Not all PVD is created equal, and this is where things become delightfully technical. Sputtering, for instance, involves bombarding the source material with ions until atoms are ejected and deposited onto the surface. It is precise, controlled, and capable of producing coatings with remarkable adhesion and uniformity. Naturally, luxury watchmakers adore it. Evaporation, by contrast, is simpler. Heat the material until it vaporises, then allow it to condense onto the surface. It works, it is efficient, but it lacks the same level of finesse and durability. Then there is ion plating, the overachiever of the group. By ionising the material and accelerating it with an electric field, it ensures a coating that clings with almost obsessive determination. This makes it particularly useful for intricate components and complex geometries. Each technique has its place, its strengths, and its compromises. Choosing between them is less about preference and more about purpose.

One of the most obvious applications of PVD is decorative, and here it truly struts its stuff. Gold finishes that mimic solid precious metal without the eye watering cost. Rose tones that glow with warmth. Deep black coatings that turn a watch into something stealthy and modern. Even iridescent rainbow effects that look as though they belong on a concept car rather than a wrist. Yet beneath the spectacle lies substance. These coatings are not merely for show.
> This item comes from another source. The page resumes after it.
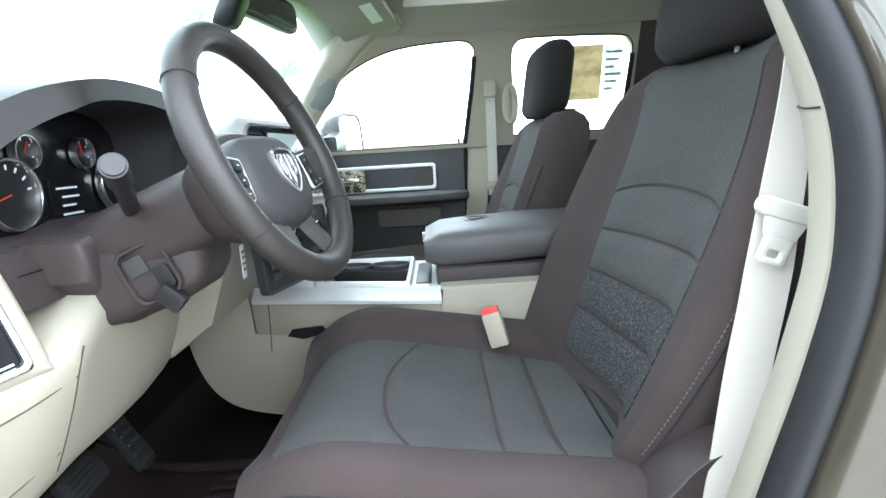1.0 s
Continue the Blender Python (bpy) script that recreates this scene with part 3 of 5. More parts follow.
    part("slide_switch", rbox((x - 0.010, 0.235, 0.772), (x + 0.008, 0.315, 0.794), 0.006), BLACK, shield_, "black seat switch")
    part("recline_switch", obox(pose(x - 0.006, 0.235, 0.802, 18, 0, 0), (0.018, 0.026, 0.052), 0.007), BLACK, shield_, "black seat switch")
    part("shield_seam", tube(smooth_path([(x + 0.0012, 0.395, 0.835), (x + 0.0012, 0.388, 0.80), (x + 0.0012, 0.375, 0.76)], 4), 0.0012, 6), JAMB, shield_, "dark panel gap")
    part("lumbar_switch", rbox((x - 0.008, 0.10, 0.785), (x + 0.008, 0.165, 0.803), 0.006), BLACK, shield_, "black lumbar switch")
    seat.matrix_basis = Matrix.Translation(shift) @ seat.matrix_basis
    return seat


make_seat("driver_seat", -0.395, "brown and charcoal cloth bucket seat with headrest", (0, 0, 0), (0.022, -0.002), (0.034, 1.03), 0.13, 0.125, -0.030)
make_seat("passenger_seat", 0.42, "brown and charcoal cloth passenger bucket seat", (-0.01, 0.100, -0.045), deep=0.165)

# ---- centre console ----
def tapered(bm):
    """The console narrows towards the front on the driver's side."""
    for v in bm.verts:
        v.co.x += 0.21 * max(0, v.co.y - 0.28) * max(0, min(1, (0.18 - v.co.x) / 0.32))
    return bm


con = thing("center_console", (0.02, 0.2, FLOOR), "beige floor console with silver tray surround", "console")
foot = [(p_.x, p_.y) for p_ in smooth_path([(0.46, 0.735, 0), (0.60, 0.737, 0), (0.71, 0.742, 0), (0.785, 0.765, 0), (0.835, 0.82, 0), (0.865, 0.92, 0), (0.875, 1.06, 0)], 5)]
bm = yz_prism([(-0.25, FLOOR), (0.40, FLOOR)] + foot + [(0.70, 1.06), (0.695, 0.922), (0.285, 0.922), (0.272, 1.032), (-0.25, 1.036)], -0.135, 0.175, 0.006, 2)
body = part("body", tapered(bm), BEIGE, con, "beige moulded console body")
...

They act as a protective barrier, shielding the watch from scratches, corrosion, and the slow decay of time. A PVD coated watch does not simply look good on day one. It continues to look good long after lesser finishes have surrendered.

What is less visible, yet arguably more important, is the role PVD plays inside the watch. Components such as gears and moving parts benefit enormously from functional coatings that reduce friction and wear. Here, ion plating often takes centre stage, allowing coatings to be applied to the most intricate shapes. The result is smoother operation, improved efficiency, and a longer lifespan. It is the sort of improvement that goes unnoticed, which is precisely the point. Excellence in watchmaking often hides in places no one thinks to look.
The arrival of PVD did not merely enhance watches. It changed them. Suddenly, materials could be reimagined. Steel could masquerade as gold. Surfaces could adopt colours and textures that were previously impossible. Designers were handed a new palette, and they used it with enthusiasm. At the same time, durability reached new heights. The thin, hard coatings produced by PVD resist the sort of everyday abuse that would leave traditional finishes looking tired. For collectors and enthusiasts, this matters. A watch is not just an accessory. It is an object of permanence, a statement that endures.
There is also the matter of perception. Luxury has always been about more than materials. It is about innovation, about pushing boundaries, about offering something that feels special. PVD delivers exactly that. It allows watchmakers to create pieces that stand apart, not just in appearance but in performance. The expectation has shifted. Where once durability was a bonus, it is now a baseline. Where once colour options were limited, they are now expansive. In the end, Physical Vapor Deposition is not simply a process. It is a declaration. A declaration that even in a world obsessed with tradition, there is always room for reinvention, provided it is done with precision, purpose, and just a hint of theatrical flair.